- **DIRECTION**: Collect the lines of the entries where "part" shows up.

· · · · · · ·

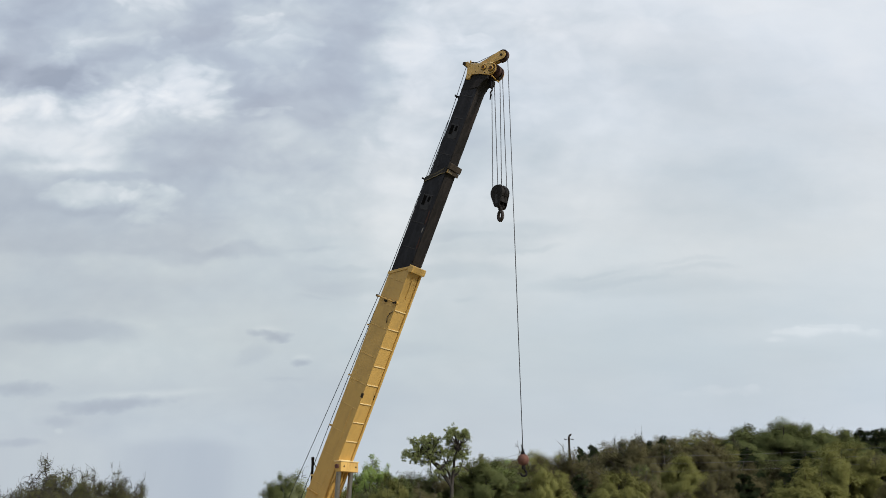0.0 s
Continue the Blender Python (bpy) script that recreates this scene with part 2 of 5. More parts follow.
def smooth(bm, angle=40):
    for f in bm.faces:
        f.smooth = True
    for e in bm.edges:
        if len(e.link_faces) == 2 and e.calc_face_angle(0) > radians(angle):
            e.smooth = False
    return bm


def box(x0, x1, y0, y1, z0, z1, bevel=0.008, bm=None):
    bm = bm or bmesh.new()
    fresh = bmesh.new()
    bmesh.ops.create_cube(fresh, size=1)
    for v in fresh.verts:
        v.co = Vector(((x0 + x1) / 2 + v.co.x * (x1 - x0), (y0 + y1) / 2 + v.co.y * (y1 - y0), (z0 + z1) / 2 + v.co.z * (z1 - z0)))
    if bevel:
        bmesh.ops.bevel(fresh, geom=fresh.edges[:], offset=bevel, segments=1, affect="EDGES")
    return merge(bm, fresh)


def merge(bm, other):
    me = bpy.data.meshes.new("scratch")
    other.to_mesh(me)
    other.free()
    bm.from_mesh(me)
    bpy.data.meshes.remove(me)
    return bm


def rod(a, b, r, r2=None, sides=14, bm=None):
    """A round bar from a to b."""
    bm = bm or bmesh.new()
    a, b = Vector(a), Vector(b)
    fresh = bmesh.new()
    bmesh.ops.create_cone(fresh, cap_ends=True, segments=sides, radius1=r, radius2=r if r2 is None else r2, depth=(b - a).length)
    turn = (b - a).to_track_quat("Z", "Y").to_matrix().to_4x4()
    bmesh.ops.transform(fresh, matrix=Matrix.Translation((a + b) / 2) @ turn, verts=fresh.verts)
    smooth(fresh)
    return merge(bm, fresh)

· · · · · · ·

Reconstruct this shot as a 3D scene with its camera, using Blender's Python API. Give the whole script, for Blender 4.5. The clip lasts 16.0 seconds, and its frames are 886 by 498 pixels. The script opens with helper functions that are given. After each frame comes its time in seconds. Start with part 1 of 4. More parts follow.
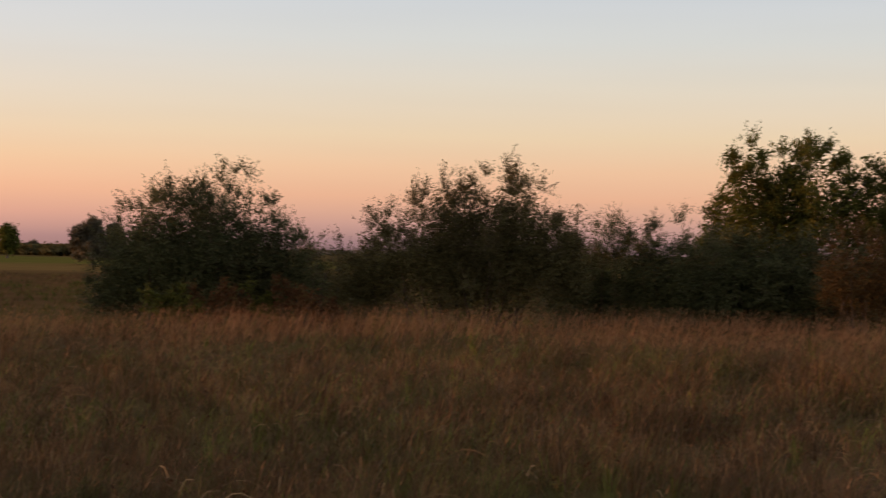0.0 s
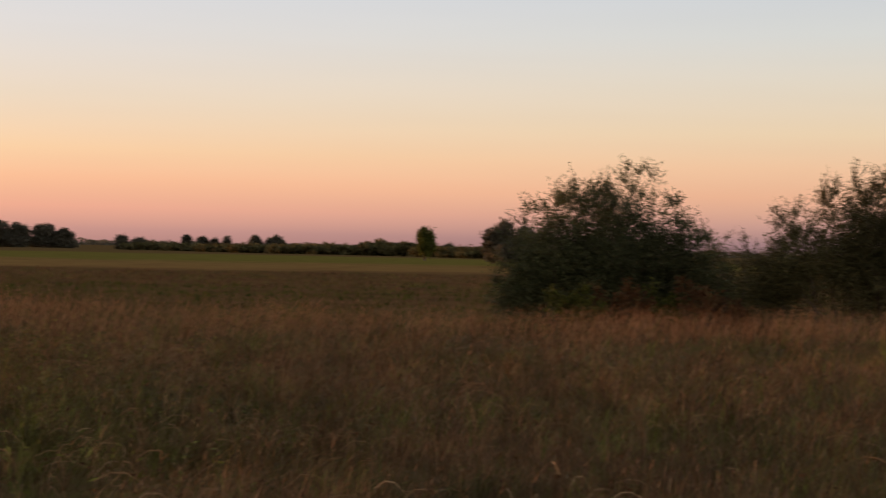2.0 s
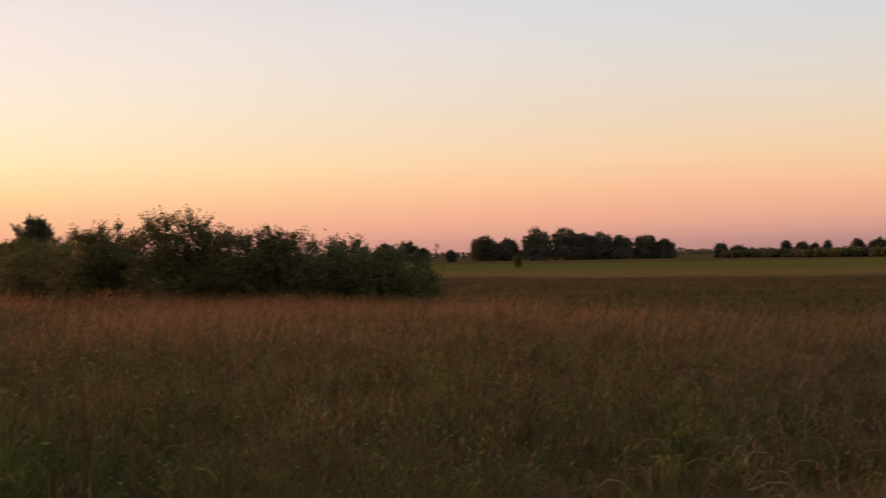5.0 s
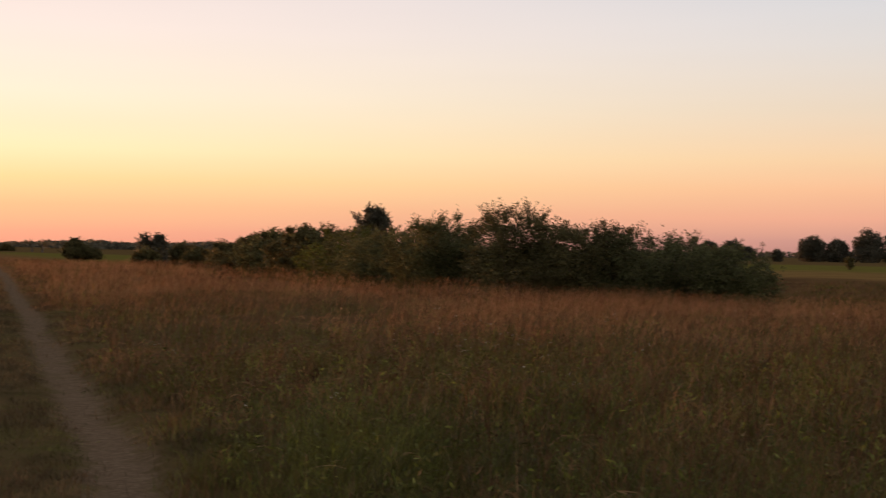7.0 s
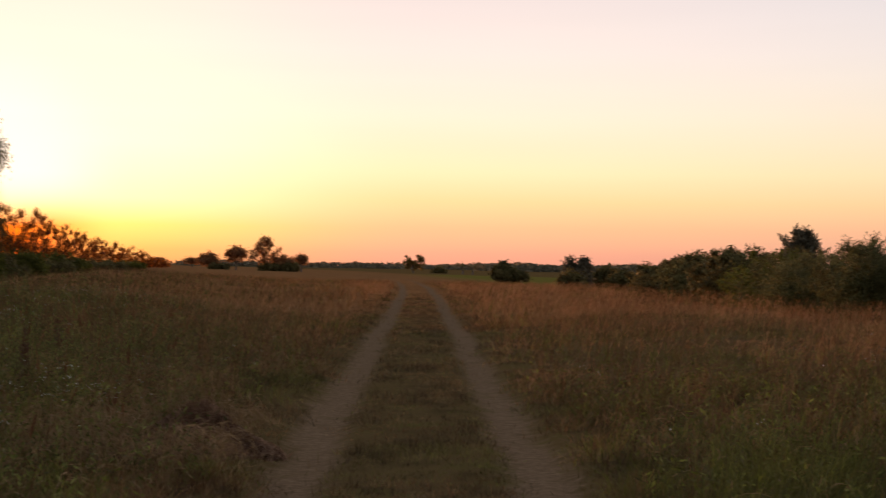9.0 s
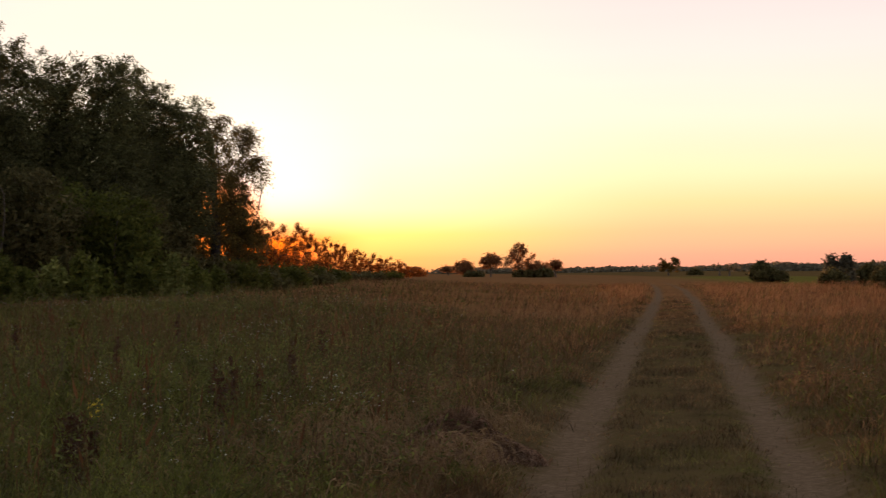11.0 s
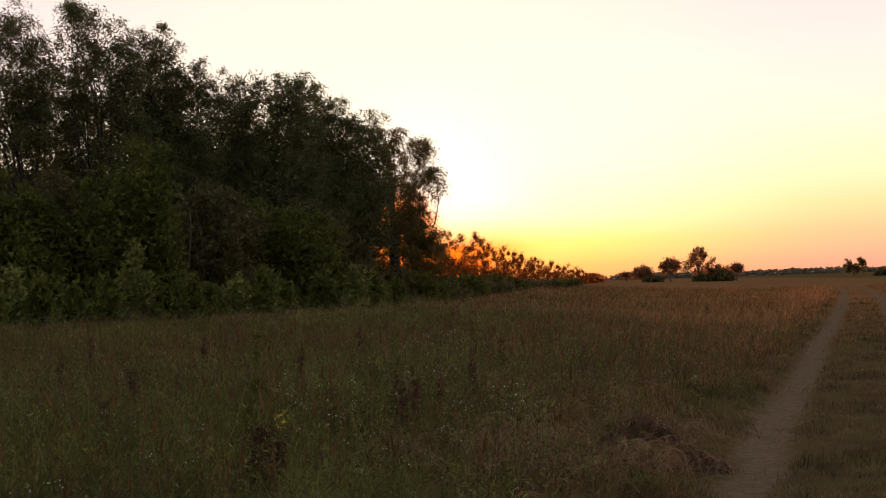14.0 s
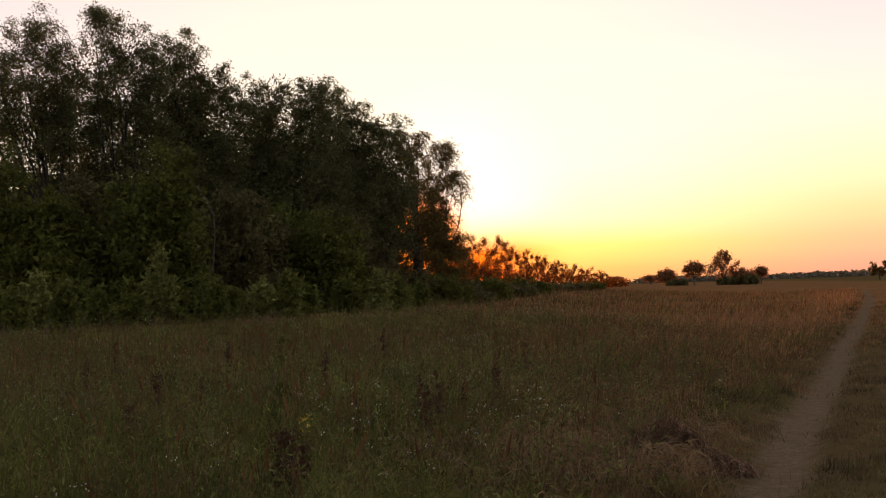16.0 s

· · · · · · ·

- **COMPLETE OUTPUT**:
Continue the Blender Python (bpy) script that recreates this scene with part 2 of 5. More parts follow.
Reconstruct this shot as a 3D scene with its camera, using Blender's Python API. Give the whole script, for Blender 4.5. The clip lasts 16.0 seconds, and its frames are 886 by 498 pixels. The script opens with helper functions that are given. After each frame comes its time in seconds. Start with part 1 of 4. More parts follow.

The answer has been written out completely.